Given task | Restate the listing that follows word for word, without its pictures.
[Start Recorded data]
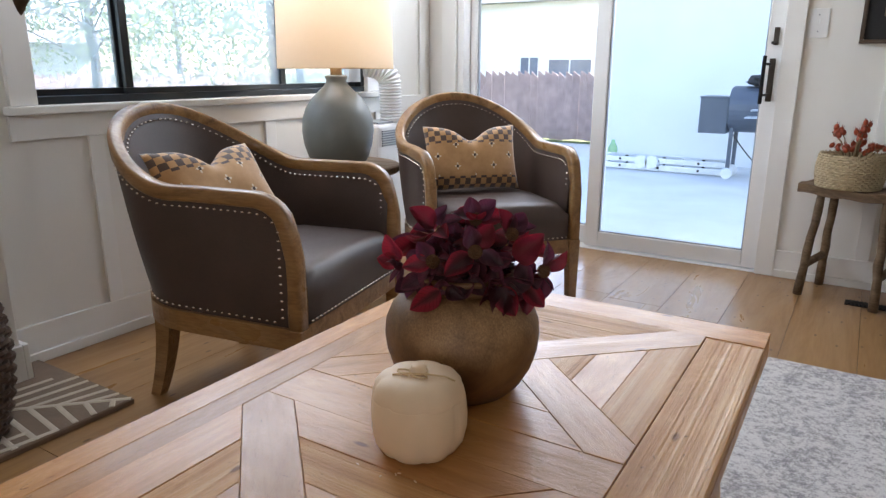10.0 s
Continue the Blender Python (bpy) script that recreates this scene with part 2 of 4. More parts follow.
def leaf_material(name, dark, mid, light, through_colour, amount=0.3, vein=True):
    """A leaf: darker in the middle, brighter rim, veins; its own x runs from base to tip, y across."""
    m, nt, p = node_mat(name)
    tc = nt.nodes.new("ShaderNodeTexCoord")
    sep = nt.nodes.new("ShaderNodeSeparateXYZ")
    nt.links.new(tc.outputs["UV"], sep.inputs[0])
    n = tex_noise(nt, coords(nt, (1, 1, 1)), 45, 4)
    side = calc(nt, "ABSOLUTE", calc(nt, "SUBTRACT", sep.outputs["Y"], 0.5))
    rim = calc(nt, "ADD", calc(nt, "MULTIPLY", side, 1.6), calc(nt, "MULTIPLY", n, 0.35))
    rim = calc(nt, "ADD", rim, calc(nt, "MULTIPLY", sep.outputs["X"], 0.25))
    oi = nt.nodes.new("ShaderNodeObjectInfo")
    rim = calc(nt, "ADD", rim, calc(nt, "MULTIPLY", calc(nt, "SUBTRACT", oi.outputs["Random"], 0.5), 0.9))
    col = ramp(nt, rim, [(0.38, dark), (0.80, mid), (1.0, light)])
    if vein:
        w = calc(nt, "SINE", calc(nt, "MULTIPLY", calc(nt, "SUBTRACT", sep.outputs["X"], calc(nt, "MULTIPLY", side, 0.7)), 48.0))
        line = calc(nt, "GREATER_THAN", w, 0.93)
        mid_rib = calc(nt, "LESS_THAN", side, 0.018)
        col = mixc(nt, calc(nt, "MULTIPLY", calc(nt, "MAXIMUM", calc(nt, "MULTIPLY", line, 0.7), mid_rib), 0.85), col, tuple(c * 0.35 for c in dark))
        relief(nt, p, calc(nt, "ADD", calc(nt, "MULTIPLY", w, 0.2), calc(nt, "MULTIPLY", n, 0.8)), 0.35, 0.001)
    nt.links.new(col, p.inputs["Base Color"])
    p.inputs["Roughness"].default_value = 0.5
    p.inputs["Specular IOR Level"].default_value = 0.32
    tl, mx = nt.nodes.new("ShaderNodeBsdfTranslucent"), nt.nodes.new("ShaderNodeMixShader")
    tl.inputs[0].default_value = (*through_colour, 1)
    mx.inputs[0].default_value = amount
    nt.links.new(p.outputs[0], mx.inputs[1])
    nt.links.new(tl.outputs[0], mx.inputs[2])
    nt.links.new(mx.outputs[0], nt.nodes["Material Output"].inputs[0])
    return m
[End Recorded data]
The reply |
10.0 s
Continue the Blender Python (bpy) script that recreates this scene with part 2 of 4. More parts follow.
def leaf_material(name, dark, mid, light, through_colour, amount=0.3, vein=True):
    """A leaf: darker in the middle, brighter rim, veins; its own x runs from base to tip, y across."""
    m, nt, p = node_mat(name)
    tc = nt.nodes.new("ShaderNodeTexCoord")
    sep = nt.nodes.new("ShaderNodeSeparateXYZ")
    nt.links.new(tc.outputs["UV"], sep.inputs[0])
    n = tex_noise(nt, coords(nt, (1, 1, 1)), 45, 4)
    side = calc(nt, "ABSOLUTE", calc(nt, "SUBTRACT", sep.outputs["Y"], 0.5))
    rim = calc(nt, "ADD", calc(nt, "MULTIPLY", side, 1.6), calc(nt, "MULTIPLY", n, 0.35))
    rim = calc(nt, "ADD", rim, calc(nt, "MULTIPLY", sep.outputs["X"], 0.25))
    oi = nt.nodes.new("ShaderNodeObjectInfo")
    rim = calc(nt, "ADD", rim, calc(nt, "MULTIPLY", calc(nt, "SUBTRACT", oi.outputs["Random"], 0.5), 0.9))
    col = ramp(nt, rim, [(0.38, dark), (0.80, mid), (1.0, light)])
    if vein:
        w = calc(nt, "SINE", calc(nt, "MULTIPLY", calc(nt, "SUBTRACT", sep.outputs["X"], calc(nt, "MULTIPLY", side, 0.7)), 48.0))
        line = calc(nt, "GREATER_THAN", w, 0.93)
        mid_rib = calc(nt, "LESS_THAN", side, 0.018)
        col = mixc(nt, calc(nt, "MULTIPLY", calc(nt, "MAXIMUM", calc(nt, "MULTIPLY", line, 0.7), mid_rib), 0.85), col, tuple(c * 0.35 for c in dark))
        relief(nt, p, calc(nt, "ADD", calc(nt, "MULTIPLY", w, 0.2), calc(nt, "MULTIPLY", n, 0.8)), 0.35, 0.001)
    nt.links.new(col, p.inputs["Base Color"])
    p.inputs["Roughness"].default_value = 0.5
    p.inputs["Specular IOR Level"].default_value = 0.32
    tl, mx = nt.nodes.new("ShaderNodeBsdfTranslucent"), nt.nodes.new("ShaderNodeMixShader")
    tl.inputs[0].default_value = (*through_colour, 1)
    mx.inputs[0].default_value = amount
    nt.links.new(p.outputs[0], mx.inputs[1])
    nt.links.new(tl.outputs[0], mx.inputs[2])
    nt.links.new(mx.outputs[0], nt.nodes["Material Output"].inputs[0])
    return m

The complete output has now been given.